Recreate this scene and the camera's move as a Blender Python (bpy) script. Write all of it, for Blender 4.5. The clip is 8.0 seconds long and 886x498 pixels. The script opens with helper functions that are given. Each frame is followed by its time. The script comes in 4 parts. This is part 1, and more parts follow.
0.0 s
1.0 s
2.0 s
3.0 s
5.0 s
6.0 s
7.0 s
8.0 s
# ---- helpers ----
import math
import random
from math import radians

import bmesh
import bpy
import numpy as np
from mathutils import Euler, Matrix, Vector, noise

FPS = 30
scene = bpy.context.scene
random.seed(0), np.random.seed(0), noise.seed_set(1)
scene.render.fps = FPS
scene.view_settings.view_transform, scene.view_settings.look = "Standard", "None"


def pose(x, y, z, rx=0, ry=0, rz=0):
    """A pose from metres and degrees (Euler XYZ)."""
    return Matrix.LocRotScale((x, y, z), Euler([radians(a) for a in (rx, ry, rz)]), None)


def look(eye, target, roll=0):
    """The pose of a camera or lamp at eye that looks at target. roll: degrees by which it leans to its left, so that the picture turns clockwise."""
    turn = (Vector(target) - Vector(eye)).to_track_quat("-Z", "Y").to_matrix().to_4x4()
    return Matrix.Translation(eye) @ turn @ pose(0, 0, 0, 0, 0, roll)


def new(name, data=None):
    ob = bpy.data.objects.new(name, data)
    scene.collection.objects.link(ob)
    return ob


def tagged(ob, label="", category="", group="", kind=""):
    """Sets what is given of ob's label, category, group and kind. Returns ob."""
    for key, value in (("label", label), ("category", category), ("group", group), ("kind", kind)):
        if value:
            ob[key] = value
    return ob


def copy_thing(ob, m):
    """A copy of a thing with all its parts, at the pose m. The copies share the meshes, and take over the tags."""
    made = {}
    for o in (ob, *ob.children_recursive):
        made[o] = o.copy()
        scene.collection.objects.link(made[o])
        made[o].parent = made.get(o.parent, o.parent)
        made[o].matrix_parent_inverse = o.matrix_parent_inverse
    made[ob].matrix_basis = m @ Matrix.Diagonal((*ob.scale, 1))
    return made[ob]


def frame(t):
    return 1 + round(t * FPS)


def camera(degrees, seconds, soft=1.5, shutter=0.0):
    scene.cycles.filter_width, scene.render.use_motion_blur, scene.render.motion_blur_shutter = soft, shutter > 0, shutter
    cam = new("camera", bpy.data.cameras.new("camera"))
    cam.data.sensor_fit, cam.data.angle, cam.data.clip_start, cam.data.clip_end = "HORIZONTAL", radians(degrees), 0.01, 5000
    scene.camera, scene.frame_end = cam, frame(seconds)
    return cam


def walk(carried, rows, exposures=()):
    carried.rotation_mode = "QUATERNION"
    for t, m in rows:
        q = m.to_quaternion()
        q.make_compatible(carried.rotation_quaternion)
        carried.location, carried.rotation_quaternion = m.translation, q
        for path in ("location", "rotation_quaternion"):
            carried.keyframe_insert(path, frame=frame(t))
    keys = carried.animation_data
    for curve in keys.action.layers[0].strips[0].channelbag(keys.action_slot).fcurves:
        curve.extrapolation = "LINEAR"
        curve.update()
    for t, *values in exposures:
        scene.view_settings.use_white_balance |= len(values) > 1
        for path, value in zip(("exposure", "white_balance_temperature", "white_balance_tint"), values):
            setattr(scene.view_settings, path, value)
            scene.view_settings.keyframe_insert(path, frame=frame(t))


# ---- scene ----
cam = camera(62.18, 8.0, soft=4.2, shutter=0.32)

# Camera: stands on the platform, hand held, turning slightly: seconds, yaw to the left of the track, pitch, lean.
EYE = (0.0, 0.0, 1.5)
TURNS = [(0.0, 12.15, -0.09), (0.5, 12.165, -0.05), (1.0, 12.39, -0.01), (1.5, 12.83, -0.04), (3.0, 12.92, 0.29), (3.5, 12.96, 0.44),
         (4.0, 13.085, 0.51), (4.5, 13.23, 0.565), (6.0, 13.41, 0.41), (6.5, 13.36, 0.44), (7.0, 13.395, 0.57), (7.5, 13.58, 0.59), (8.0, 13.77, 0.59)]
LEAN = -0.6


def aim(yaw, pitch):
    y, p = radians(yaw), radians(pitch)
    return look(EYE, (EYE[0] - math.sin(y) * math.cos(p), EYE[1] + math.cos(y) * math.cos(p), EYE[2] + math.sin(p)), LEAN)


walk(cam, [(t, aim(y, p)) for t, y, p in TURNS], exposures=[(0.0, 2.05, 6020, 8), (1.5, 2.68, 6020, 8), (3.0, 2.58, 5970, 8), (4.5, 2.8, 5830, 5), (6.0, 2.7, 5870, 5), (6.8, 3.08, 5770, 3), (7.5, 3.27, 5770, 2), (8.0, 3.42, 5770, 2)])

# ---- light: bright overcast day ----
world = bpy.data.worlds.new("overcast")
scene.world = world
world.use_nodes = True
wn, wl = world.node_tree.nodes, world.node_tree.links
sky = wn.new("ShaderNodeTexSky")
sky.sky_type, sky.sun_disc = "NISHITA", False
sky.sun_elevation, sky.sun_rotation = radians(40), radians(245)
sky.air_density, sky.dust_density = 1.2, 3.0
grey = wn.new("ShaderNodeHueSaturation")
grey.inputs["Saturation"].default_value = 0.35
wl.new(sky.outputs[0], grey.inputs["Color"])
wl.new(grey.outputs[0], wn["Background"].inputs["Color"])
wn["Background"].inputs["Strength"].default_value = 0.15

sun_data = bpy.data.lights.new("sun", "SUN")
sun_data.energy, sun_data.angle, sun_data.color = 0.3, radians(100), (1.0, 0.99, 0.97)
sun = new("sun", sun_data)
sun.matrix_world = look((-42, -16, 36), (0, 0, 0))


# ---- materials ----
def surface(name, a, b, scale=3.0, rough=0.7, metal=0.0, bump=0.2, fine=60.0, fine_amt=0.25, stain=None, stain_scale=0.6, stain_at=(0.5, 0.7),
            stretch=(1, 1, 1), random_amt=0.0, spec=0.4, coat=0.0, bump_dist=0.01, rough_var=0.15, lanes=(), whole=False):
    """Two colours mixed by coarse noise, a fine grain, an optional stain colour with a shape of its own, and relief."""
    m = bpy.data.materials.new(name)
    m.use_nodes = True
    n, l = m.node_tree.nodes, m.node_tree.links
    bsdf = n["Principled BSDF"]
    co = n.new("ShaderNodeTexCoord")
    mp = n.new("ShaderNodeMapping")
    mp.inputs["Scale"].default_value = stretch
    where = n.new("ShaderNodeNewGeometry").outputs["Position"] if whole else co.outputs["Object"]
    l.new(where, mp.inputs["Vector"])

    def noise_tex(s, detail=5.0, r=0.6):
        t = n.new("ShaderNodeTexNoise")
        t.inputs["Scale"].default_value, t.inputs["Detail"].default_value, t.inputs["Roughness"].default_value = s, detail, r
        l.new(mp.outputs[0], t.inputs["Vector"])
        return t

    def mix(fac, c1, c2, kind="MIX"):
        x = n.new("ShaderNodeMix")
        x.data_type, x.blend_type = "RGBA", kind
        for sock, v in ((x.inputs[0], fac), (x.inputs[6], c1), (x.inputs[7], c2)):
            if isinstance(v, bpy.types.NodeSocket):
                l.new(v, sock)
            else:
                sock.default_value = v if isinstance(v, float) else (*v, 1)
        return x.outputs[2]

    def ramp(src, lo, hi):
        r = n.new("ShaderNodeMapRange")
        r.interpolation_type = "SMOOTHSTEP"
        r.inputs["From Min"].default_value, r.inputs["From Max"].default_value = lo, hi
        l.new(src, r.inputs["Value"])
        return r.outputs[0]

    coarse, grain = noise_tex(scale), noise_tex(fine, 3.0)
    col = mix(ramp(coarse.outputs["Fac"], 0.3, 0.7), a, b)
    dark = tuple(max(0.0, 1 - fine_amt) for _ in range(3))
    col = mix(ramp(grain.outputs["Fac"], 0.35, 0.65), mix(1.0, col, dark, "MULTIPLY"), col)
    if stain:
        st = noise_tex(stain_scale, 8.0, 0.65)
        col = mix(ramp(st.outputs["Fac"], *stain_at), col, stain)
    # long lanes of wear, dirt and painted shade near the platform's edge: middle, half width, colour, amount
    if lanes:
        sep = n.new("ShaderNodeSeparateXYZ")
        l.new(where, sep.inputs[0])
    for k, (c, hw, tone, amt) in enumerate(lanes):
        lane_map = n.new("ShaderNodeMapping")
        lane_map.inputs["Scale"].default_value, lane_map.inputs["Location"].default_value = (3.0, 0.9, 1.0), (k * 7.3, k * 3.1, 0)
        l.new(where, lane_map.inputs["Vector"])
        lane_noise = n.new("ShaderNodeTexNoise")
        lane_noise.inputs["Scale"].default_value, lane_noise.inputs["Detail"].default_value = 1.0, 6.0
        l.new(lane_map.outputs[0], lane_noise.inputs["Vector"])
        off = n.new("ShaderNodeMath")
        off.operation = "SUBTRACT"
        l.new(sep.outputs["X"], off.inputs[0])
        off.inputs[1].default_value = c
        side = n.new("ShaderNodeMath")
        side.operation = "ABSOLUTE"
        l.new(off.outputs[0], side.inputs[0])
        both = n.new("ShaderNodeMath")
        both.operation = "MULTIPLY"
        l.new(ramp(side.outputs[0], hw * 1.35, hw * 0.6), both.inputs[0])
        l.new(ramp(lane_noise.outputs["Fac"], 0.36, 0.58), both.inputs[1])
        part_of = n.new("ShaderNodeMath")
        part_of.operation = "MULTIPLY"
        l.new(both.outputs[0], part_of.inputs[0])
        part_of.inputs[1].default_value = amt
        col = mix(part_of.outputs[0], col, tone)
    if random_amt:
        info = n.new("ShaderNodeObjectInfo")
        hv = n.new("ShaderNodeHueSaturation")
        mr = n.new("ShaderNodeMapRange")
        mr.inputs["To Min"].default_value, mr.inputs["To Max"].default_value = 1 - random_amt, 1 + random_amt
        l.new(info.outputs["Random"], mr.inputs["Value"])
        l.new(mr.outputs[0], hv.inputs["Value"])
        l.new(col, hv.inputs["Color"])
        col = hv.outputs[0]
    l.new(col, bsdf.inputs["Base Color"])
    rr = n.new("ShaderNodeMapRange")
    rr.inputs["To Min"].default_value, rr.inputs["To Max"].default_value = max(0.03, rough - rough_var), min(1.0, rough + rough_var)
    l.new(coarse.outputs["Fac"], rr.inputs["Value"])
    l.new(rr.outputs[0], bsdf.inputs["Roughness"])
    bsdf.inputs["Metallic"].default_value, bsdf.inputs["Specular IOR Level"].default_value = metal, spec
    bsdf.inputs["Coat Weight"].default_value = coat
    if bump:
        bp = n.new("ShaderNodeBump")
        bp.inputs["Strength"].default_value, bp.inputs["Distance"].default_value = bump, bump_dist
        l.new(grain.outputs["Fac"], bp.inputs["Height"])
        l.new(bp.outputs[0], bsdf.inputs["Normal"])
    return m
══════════
## TASK TO COMPLETE
Transcribe, exactly and exclusively, the run of lines that opens with the line bearing "scene.camera, scene.frame_end = cam, frame(seconds)" and closes with the line bearing "setattr(scene.view_settings, path, value)".

## ANSWER TO THE EXERCISE
    scene.camera, scene.frame_end = cam, frame(seconds)
    return cam


def walk(carried, rows, exposures=()):
    carried.rotation_mode = "QUATERNION"
    for t, m in rows:
        q = m.to_quaternion()
        q.make_compatible(carried.rotation_quaternion)
        carried.location, carried.rotation_quaternion = m.translation, q
        for path in ("location", "rotation_quaternion"):
            carried.keyframe_insert(path, frame=frame(t))
    keys = carried.animation_data
    for curve in keys.action.layers[0].strips[0].channelbag(keys.action_slot).fcurves:
        curve.extrapolation = "LINEAR"
        curve.update()
    for t, *values in exposures:
        scene.view_settings.use_white_balance |= len(values) > 1
        for path, value in zip(("exposure", "white_balance_temperature", "white_balance_tint"), values):
            setattr(scene.view_settings, path, value)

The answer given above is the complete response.